Well, life is too funny. I hasten to add that when I say “funny,” I mean in an amusing way; because, these days, being otherwise “funny” is no laughing matter, at all. Especially since US President Barack Obama has shared his personal views on gay marriage.
Following the television interview, Wednesday night, in which Obama said he felt, personally, that gays should have the right to marry, I took a couple of minutes to read some bloggers’ remarks on the Internet. Of course, the usual bashing applied, both religious and political, but one post, in particular, tickled my amusement-bone: “Marriage should be banned,” it read, “and then there’d be no divorce.” You understand, now, why I’m laughing, right? That straight folks would be advocating the dissolution of an institution while gay people are fighting to get into it is, to me, just a hoot.
But, seriously now, what it is – if you could only bring yourselves to look at it objectively – is a ringing endorsement of this beleaguered thing called marriage by people who, until lately, had absolutely no experience, at least not first hand, of it. It reminds me a bit of my university days when one of the theology courses we Catholics were required to take was “Marriage and the Family.” Not a problem for most students, really, except for the small fact that it was taught only by priests who were not permitted to marry… . But since, as they say, imitation is the sincerest form of flattery, then gays wanting to marry must be seen as the highest compliment to the tradition.
And tradition is what’s at stake here, more than anything; for even the religious arguments are based on it. We all can agree that the Bible, that great bastion of Christianity, speaks to marriage as being between a woman and a man. And I think we can all agree, as well, that a great portion of the Bible is taken up with the recounting of tradition, Jewish tradition – most of which we have chosen to discard, like a man marrying his dead brother’s wife and giving her children in his name. But it is also tradition – a tradition in which gay little girls and boys are reared and nurtured – for people who love each other and are committed to each other to demonstrate that love and commitment in a tangible way. And so, it is really not that surprising, to me, that gays would want to do just that, having grown up on the Hebrews text, “Marriage is honourable in all, and the bed undefiled… .”
Anyway, I think that people are becoming far too foolish and paranoid about how gender figures into relationships. It was just the other day that a sister was telling me about a feller, crass and ignorant, who asked why she didn’t have a man and whether it was because she was “on the other side.” Now, I sucked my teeth loudly upon hearing this, because she was the third woman, lately, to tell me such a tale. The other two, being tentatively courted, reported that the feller in question – or doing the questioning – had asked if they’d ever, to put it delicately, “had a same-sex encounter.”
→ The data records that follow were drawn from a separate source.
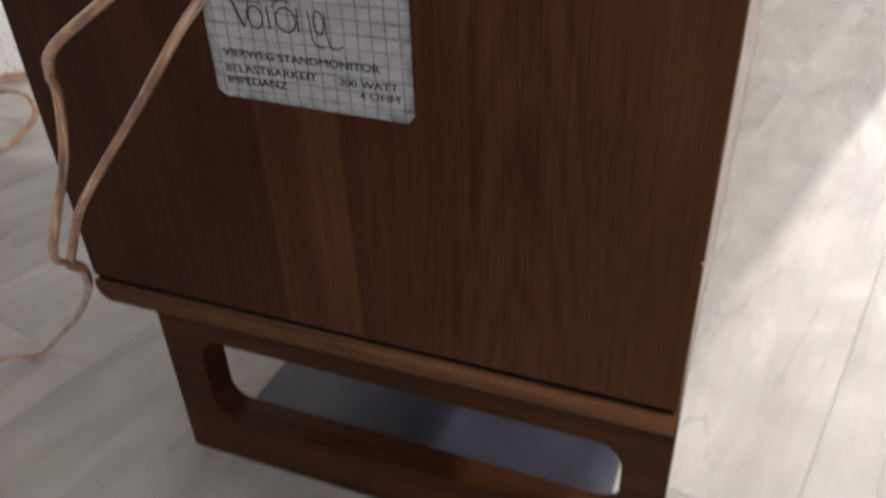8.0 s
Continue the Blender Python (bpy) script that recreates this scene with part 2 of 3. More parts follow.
def label_paper():
    """Off-white label stock with a printed, patchily worn square grid and smudges."""
    M = Mat("label_paper", 0.55)
    v = M.at()
    sep = M.node("SeparateXYZ", {0: v})
    wob = M.math("MULTIPLY", M.math("SUBTRACT", M.noise(60, v, 2), 0.5), 0.0009)
    x, z = M.math("ADD", sep.outputs[0], wob), M.math("ADD", sep.outputs[2], wob)

    def line(a, start, pitch, half, blur):
        p = M.math("PINGPONG", M.math("SUBTRACT", a, start), pitch / 2)
        return M.math("SUBTRACT", 1.0, M.node("MapRange", {0: p, 1: half * 0.5, 2: half * blur}).outputs[0])

    worn = M.ramp(M.noise(120, v, 4), [(0.28, 0.7), (0.50, 1.0)])
    worn2 = M.ramp(M.noise(75, M.at((1, 1, 3)), 4), [(0.36, 0.15), (0.64, 0.70)])
    up, across = M.math("MULTIPLY", line(x, 0.0044, 0.00653, 0.00022, 1.5), worn), M.math("MULTIPLY", line(z, 0.3314, 0.006275, 0.00030, 2.2), worn2)
    grid = M.math("MAXIMUM", up, across)
    base = M.ramp(M.noise(1500, M.at((1, 1, 1.3)), 4, 0.7), [(0.32, (0.36, 0.350, 0.358)), (0.5, (0.468, 0.454, 0.463)), (0.68, (0.57, 0.554, 0.564))])
    cloud = M.ramp(M.noise(38, M.at((1, 1, 3.2)), 4), [(0.40, 1.0), (0.68, 0.68)])
    base = M.mix(0.8, base, cloud, "MULTIPLY")
    # dark rubbed marks, densest along the printed lines, and grey smears at the edges
    coarse = M.ramp(M.noise(420, M.at((0.6, 1, 1.6)), 4, 0.7), [(0.42, 0.0), (0.56, 1.0)])
    printed = M.math("MULTIPLY_ADD", M.math("MAXIMUM", line(x, 0.0044, 0.00653, 0.0006, 2.2), line(z, 0.3314, 0.006275, 0.0007, 2.2)), 0.75)
    printed.node.inputs[2].default_value = 0.25
    rub = None
    for mx, mz, reach, dark in ((0.0765, 0.3810, 0.0085, 1.0), (0.0010, 0.3720, 0.0060, 0.9), (0.0900, 0.3690, 0.0075, 0.55),
                                (0.0965, 0.3620, 0.0060, 0.6), (0.0975, 0.3310, 0.0070, 0.7), (0.0620, 0.3285, 0.0080, 0.5), (0.0700, 0.3865, 0.0070, 0.5)):
        d = M.node("VectorMath", {0: v, 1: (mx, 0.0, mz)}, operation="DISTANCE").outputs["Value"]
        spot = M.node("MapRange", {0: d, 1: 0.001, 2: reach, 3: dark, 4: 0.0}).outputs[0]
        rub = spot if rub is None else M.math("MAXIMUM", rub, spot)
    rub = M.math("MULTIPLY", M.math("MULTIPLY", rub, coarse), printed)
    rim = M.math("MINIMUM", M.math("SUBTRACT", sep.outputs[0], -0.0004), M.math("SUBTRACT", 0.1006, sep.outputs[0]))
    rim = M.math("MINIMUM", rim, M.math("SUBTRACT", sep.outputs[2], 0.3262))
    dirt = M.math("MULTIPLY", M.node("MapRange", {0: rim, 1: 0.0005, 2: 0.0050, 3: 1.0, 4: 0.0}).outputs[0], M.ramp(M.noise(130, v, 4), [(0.34, 0.0), (0.60, 0.85)]))
    base = M.mix(dirt, base, (0.13, 0.13, 0.14))
    col = M.mix(M.math("MULTIPLY", grid, 0.95), base, (0.055, 0.055, 0.065))
    M.set("Base Color", M.mix(rub, col, (0.06, 0.06, 0.07)))
    return M.bump(M.noise(300, v, 4), 0.15, 0.0003).m


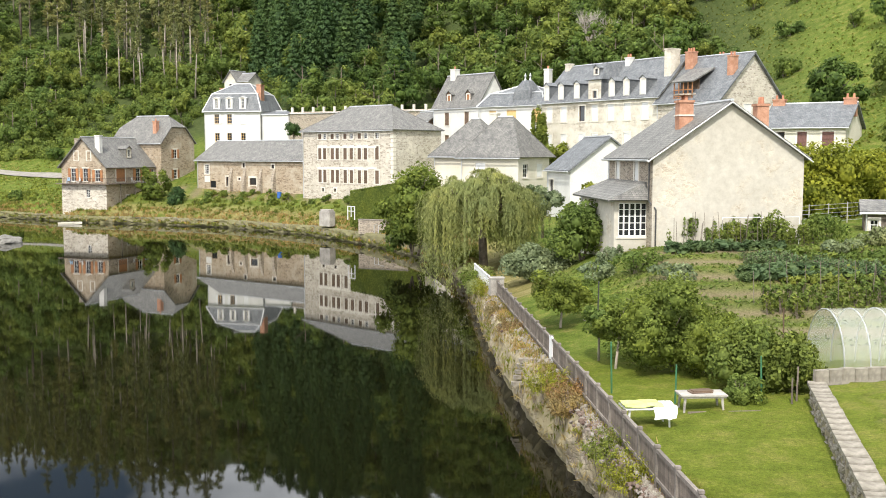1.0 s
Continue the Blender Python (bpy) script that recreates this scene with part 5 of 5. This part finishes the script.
def chair(x, y, turn):
    t = thing("garden_chair", "white plastic garden chair under the cherry tree", "chair", pose(x, y, 2.1, 0, 0, turn))
    part("seat", Build().box(-0.24, -0.24, 0.4, 0.24, 0.24, 0.44).mesh("seat", M_PVC), t)
    part("backrest", Build().box(-0.24, 0.2, 0.44, 0.24, 0.25, 0.88).mesh("backrest", M_PVC), t)
    for a in (-0.21, 0.21):
        for c in (-0.21, 0.21):
            part("leg", Build().rod((a * 1.15, c * 1.15, -0.05), (a, c, 0.41), 0.025, 0.03, 6).mesh("leg", M_PVC), t)


chair(10.25, 39.7, 150)
for i, (x, y, h, mat_) in enumerate(((6.2, 36.3, 1.9, M_GREENPOST), (8.1, 34.6, 1.35, M_GREENPOST), (7.4, 47.5, 2.2, M_IRON), (13.1, 38.5, 2.6, M_BROWN), (12.2, 34.4, 1.2, M_GREYWOOD), (11.9, 34.0, 0.9, M_GREYWOOD), (11.0, 34.4, 1.6, M_GREENPOST))):
    st = thing("garden_stake", "slim upright stake in the garden", "stake", pose(x, y, ground_z(x, y), random.uniform(-3, 3), random.uniform(-3, 3), 0))
    part("pole", Build().rod((0, 0, -0.3), (0, 0, h), 0.035, 0.03, 6).mesh("pole", mat_), st)
ed = thing("lawn_edging", "low wooden edging board on the lawn", "edging", pose(8.2, 33.2, 2.05, 0, 0, 4))
part("board", Build().box(0, -0.04, -0.1, 3.4, 0.04, 0.1).mesh("board", M_GREYWOOD), ed)

# vegetable plots
cab = shrub("cabbage", "blue-green cabbage plant in a garden bed", 200, 0.5, 0.36, 70, 0.24, L_VEG, "cabbages in the beds", "vegetable")
put(cab, 13.5, 56.5)
for i in range(46):
    row, k = divmod(i, 12)
    x, y = (13 + k * 0.55, 57 + row * 0.3) if row < 2 else (15.5 + k * 0.5, 49.5 + row * 0.9)
    again(cab, x + random.uniform(-0.1, 0.1), y + random.uniform(-0.1, 0.1), None, i * 50, random.uniform(0.8, 1.3))
tom = shrub("tomato_plant", "tall leafy tomato plant tied to a stake", 201, 1.1, 0.36, 150, 0.11, L_LIGHT, "tomatoes in rows", "vegetable")
put(tom, 16.4, 46.5)
for i in range(34):
    row, k = divmod(i, 17)
    again(tom, 15.2 + k * 0.62 + row * 0.25, 47.0 + row * 1.2 + k * 0.1, None, i * 40, random.uniform(0.85, 1.15))
bean = shrub("bean_row", "climbing beans on thin poles against the gable", 202, 1.35, 0.42, 420, 0.09, L_LIGHT, "beans below the gable", "vegetable")
put(bean, 15.5, 58.4)
for i in range(12):
    again(bean, 15.9 + i * 0.5, 58.4 + 0.25 * (i % 2), None, i * 77, random.uniform(0.75, 1.25))
pole = thing("bean_pole", "thin wooden bean pole", "stake", pose(14.5, 58, ground_z(14.5, 58)), "bean poles")
part("pole", Build().rod((0, 0, -0.2), (0, 0, 2.1), 0.018, 0.014, 5).mesh("pole", M_GREYWOOD), pole)
for i in range(30):
    x, y = (13.2 + i * 0.28, 58 + random.uniform(-0.5, 0.5)) if i < 20 else (15 + (i - 20) * 0.8, 48.4)
    copy_thing(pole, pose(x, y, ground_z(x, y) - random.uniform(0, 0.7), random.uniform(-5, 5), random.uniform(-5, 5), 0))
pot = shrub("potato_row", "low leafy potato plants in a garden row", 203, 0.45, 0.5, 110, 0.15, L_LIGHT, "potato plants", "vegetable")
put(pot, 20, 52)
for i in range(70):
    row, k = divmod(i, 14)
    again(pot, 17.5 + k * 0.8 + random.uniform(-0.15, 0.15), 50.8 + row * 1.15, None, i * 31, random.uniform(0.8, 1.25))
for i, (x, y, h, w, mm) in enumerate(((19.0, 58.0, 2.1, 1.3, L_BROAD), (22.5, 60.5, 2.0, 1.1, L_LIGHT), (24.5, 57.5, 1.3, 0.9, L_GREY), (12.3, 45.5, 1.0, 1.2, L_LIGHT), (13.6, 43.0, 0.9, 1.0, L_LIGHT), (11.8, 51.5, 1.2, 1.6, L_GREY), (10.5, 54.5, 1.3, 1.4, L_LIGHT), (8.6, 56.0, 1.1, 1.2, L_GREY), (14.9, 35.5, 0.9, 0.7, L_LIGHT), (15.8, 35.3, 0.7, 0.6, L_LIGHT), (24, 63, 1.6, 1.2, L_BROAD), (26, 52, 1.2, 1.3, L_BROAD), (22, 55.5, 0.9, 1.6, L_GREY))):
    put(shrub("garden_shrub", "leafy low shrub in the vegetable garden", 210 + i, h, w, 900, 0.12, mm, "shrubs in the vegetable garden"), x, y)

for i in range(16):
    again(bean, 13.6 + i * 0.36, 60.2 + 0.4 * (i % 3), None, i * 51, random.uniform(1.1, 1.6))
leek = shrub("leek_clump", "blue-green leek clump in a garden row", 204, 0.7, 0.3, 150, 0.07, L_VEG, "leeks in rows", "vegetable")
put(leek, 16.2, 53.5)
for i in range(54):
    row, k = divmod(i, 18)
    again(leek, 16.4 + k * 0.34 + random.uniform(-0.08, 0.08), 53.6 - k * 0.16 + row * 0.55, None, i * 37, random.uniform(0.8, 1.4))
nf = thing("net_frame", "thin white tube frame for garden nets before the gable", "garden frame")
for (xa, za), (xb, zb) in (((16.2, 4.2), (16.2, 7.0)), ((20.6, 4.4), (20.6, 7.05)), ((16.2, 7.0), (20.6, 7.05)), ((18.4, 4.3), (18.4, 7.02))):
    part("tube", Build().rod((xa, 58.6, za), (xb, 58.6, zb), 0.022, None, 6).mesh("tube", M_PVC), nf)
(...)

Being understandably flabbergasted, neither woman had the presence of mind to ask, “Why? Have you?” I wish they had, though; for maybe having the query put to them might have shown these fellers not only how intrusive their question was, but how downright illogical. Particularly because, in both instances, the men followed the sisters’ denial with the assurance that “it doesn’t matter, really.” But it is particularly insightful – to me – that the answer was inconsequential to these fellers. For I don’t know a single woman – possibly, she exists; but I’ve never met her – to whom the answer, in reverse, would not matter.
I could be wrong, but I think it’s all about male hubris, an excess of pride or arrogance that makes a feller view a single, independent, woman as an affront to manhood; hence, questions like: “Who controlling that?” with a disparaging jerk of the head to indicate the “object.” It is this same hubris that persuades a man that he can convert any woman, even if she is of a different sexual orientation, once he waves his “magic wand.” And none of it has a thing to do with forming any kind of emotional attachment, any type of lasting relationship; it is purely for bigging up his chest and for bragging rights. Conversely, a woman suspecting a feller of batting for the same side will remove herself altogether from the field – from the pavilion, even – afraid of what, along with the ball, she just might catch.
… These days, it’s common to hear folks making quips about God creating Adam and Eve, not Adam and Steve; like some different god – one of the Greeks, perhaps – might have spawned Steve. But if we believe, as we say colloquially, that every pepperpot has its fungie and every mouldy biscuit its stinking cheese, then Steve will find his Cleve, and Adam and Eve have only themselves to worry about. And if the statistics are to be believed, then they have something to worry about indeed; because, across the globe – and we in Antigua & Barbuda, the preferred “wedding destination,” certainly have a place on the map – marriage rates are declining; in some places, like Asia, precipitously so. Which is why I started out by saying life is funny. Because while states like North Carolina are passing amendments to “defend” marriage, the straight people whom they want to take advantage of this privilege are saying, no thanks; they have other, better, things to do.
Hey, you remember, in the old days, Sisters, when we would tell a force-ripe boy or forward older man that we were “saving ourselves for marriage?” Well, if it isn’t funny, then tell me what it is, these days, when a boy and a man, together, might turn out to be the saving of the institution?